→ **Extracted data**:
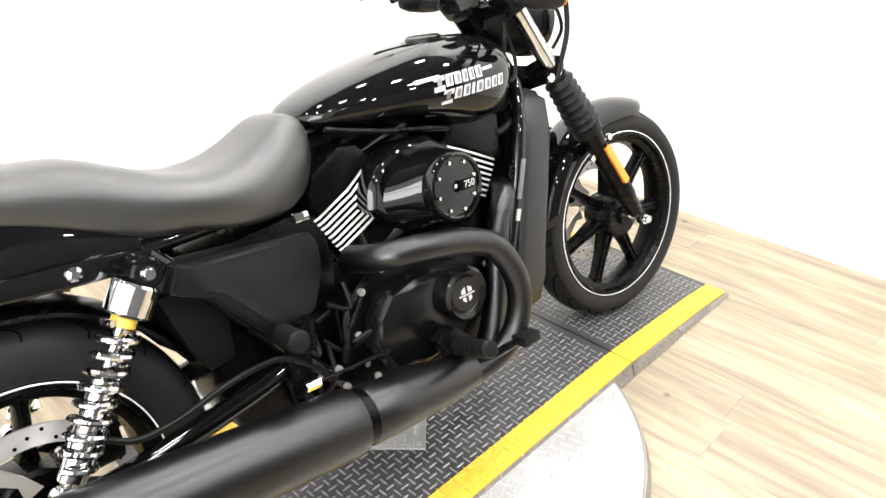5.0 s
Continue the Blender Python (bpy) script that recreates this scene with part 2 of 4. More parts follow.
* * *
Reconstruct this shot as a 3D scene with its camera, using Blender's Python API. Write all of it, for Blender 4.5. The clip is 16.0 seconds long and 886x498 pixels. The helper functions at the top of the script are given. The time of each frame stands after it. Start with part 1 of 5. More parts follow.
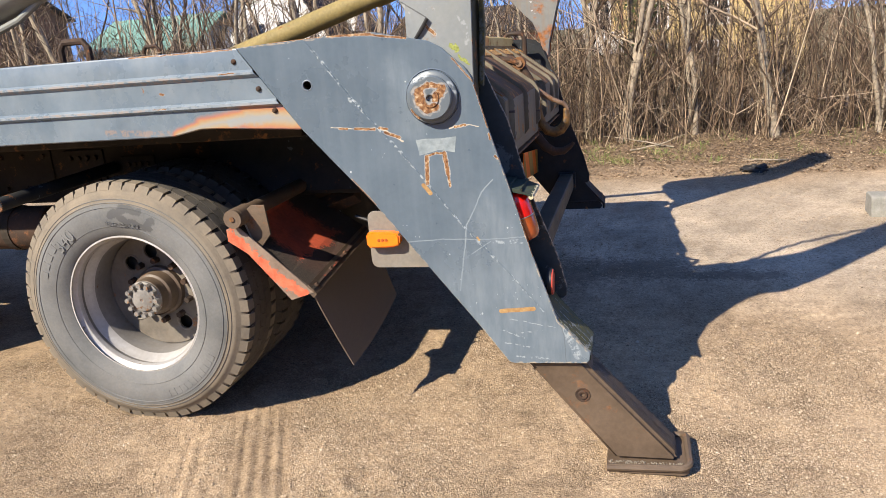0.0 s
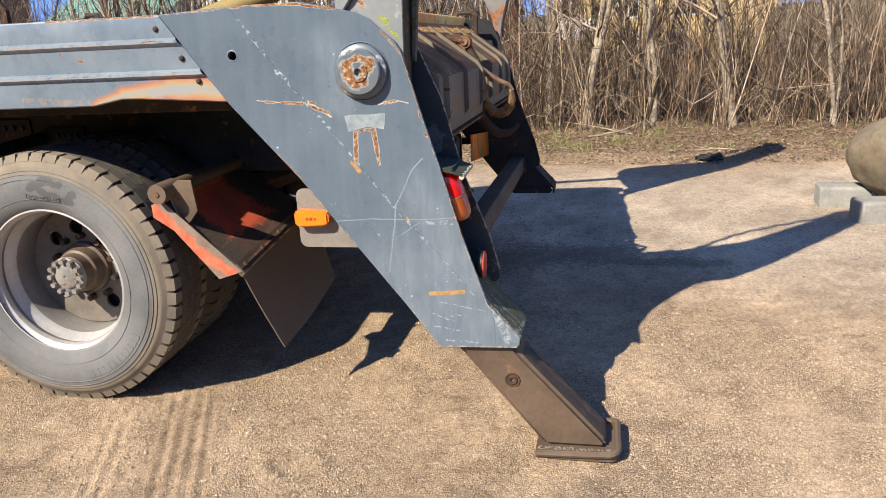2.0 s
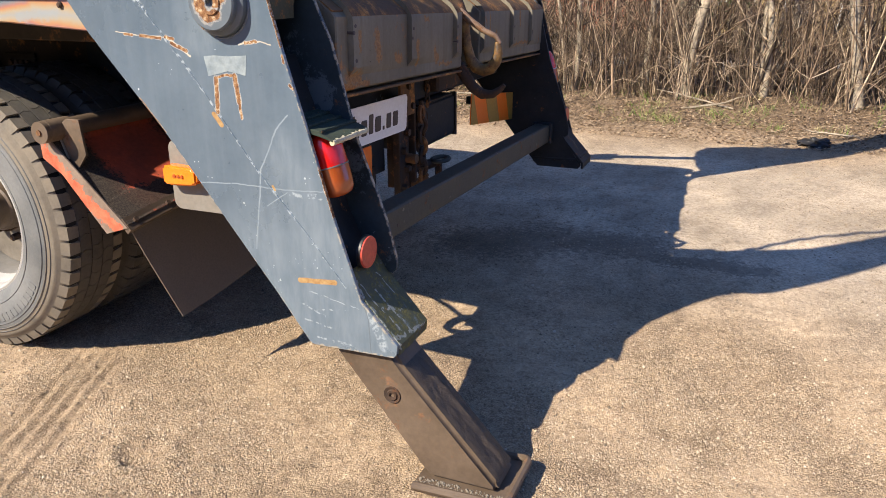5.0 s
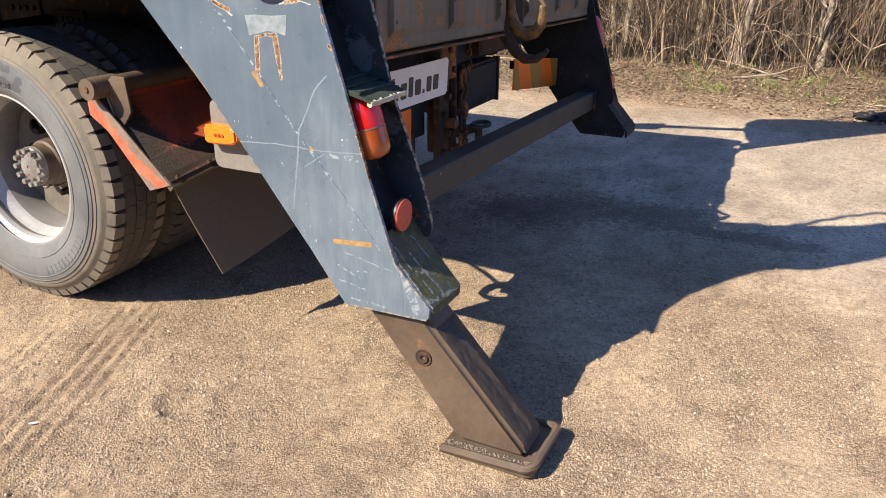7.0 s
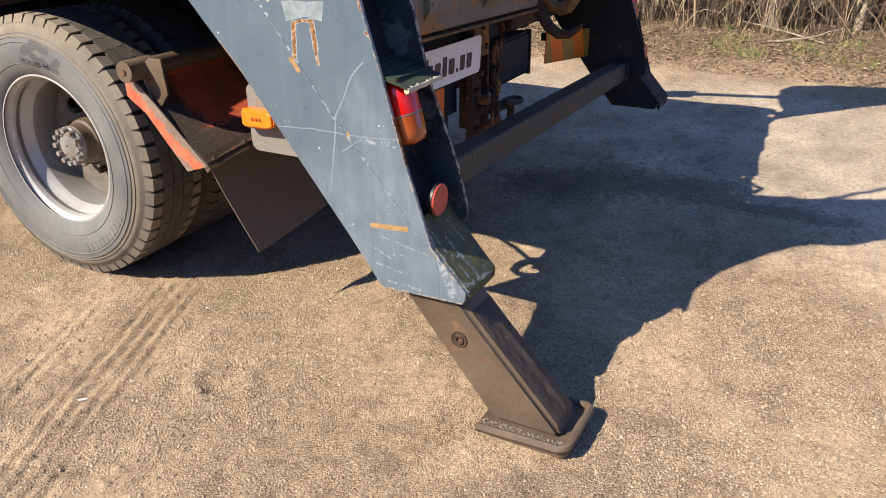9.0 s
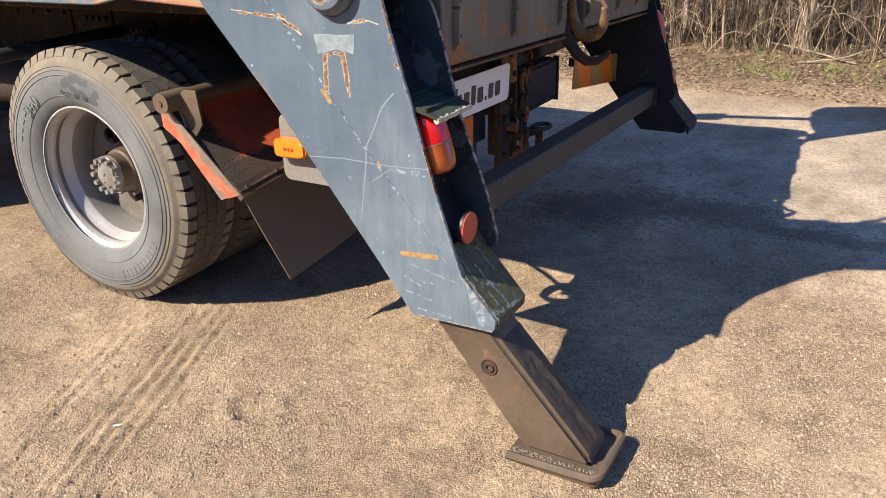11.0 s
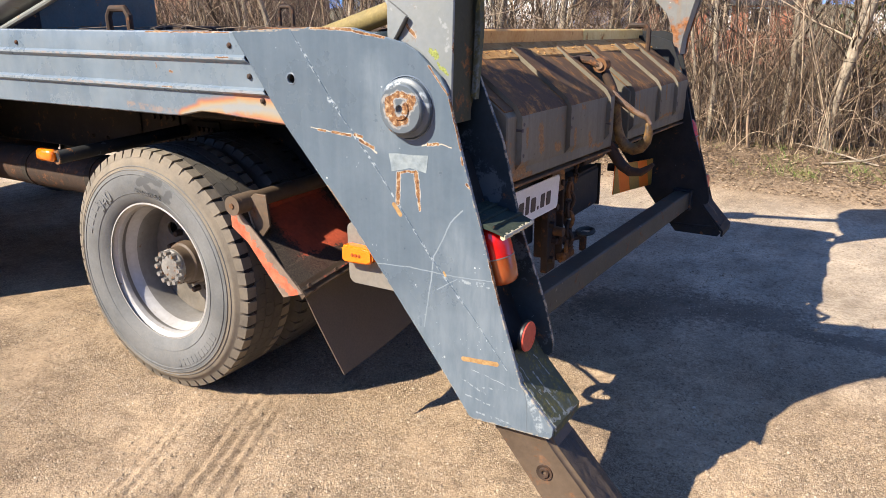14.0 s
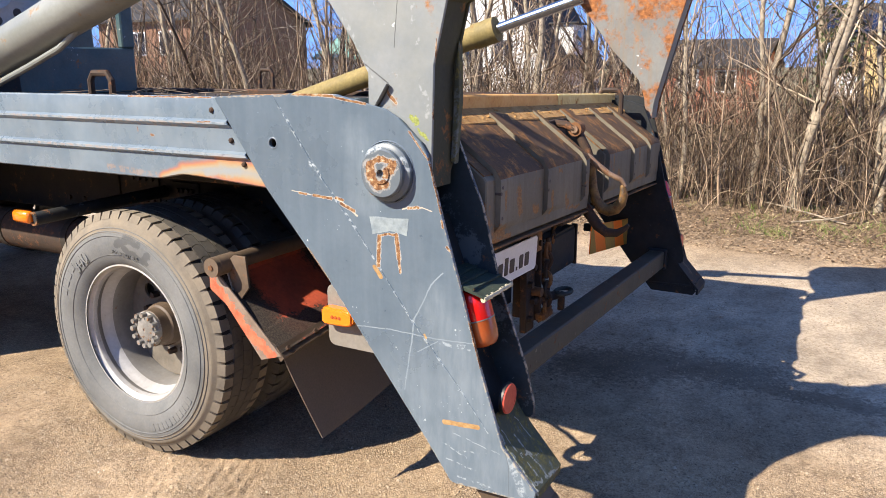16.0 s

→ **Problem**:
Every line containing the string "Python" must be listed.

→ **Task result**:
Continue the Blender Python (bpy) script that recreates this scene with part 2 of 4. More parts follow.
Reconstruct this shot as a 3D scene with its camera, using Blender's Python API. Write all of it, for Blender 4.5. The clip is 16.0 seconds long and 886x498 pixels. The helper functions at the top of the script are given. The time of each frame stands after it. Start with part 1 of 5. More parts follow.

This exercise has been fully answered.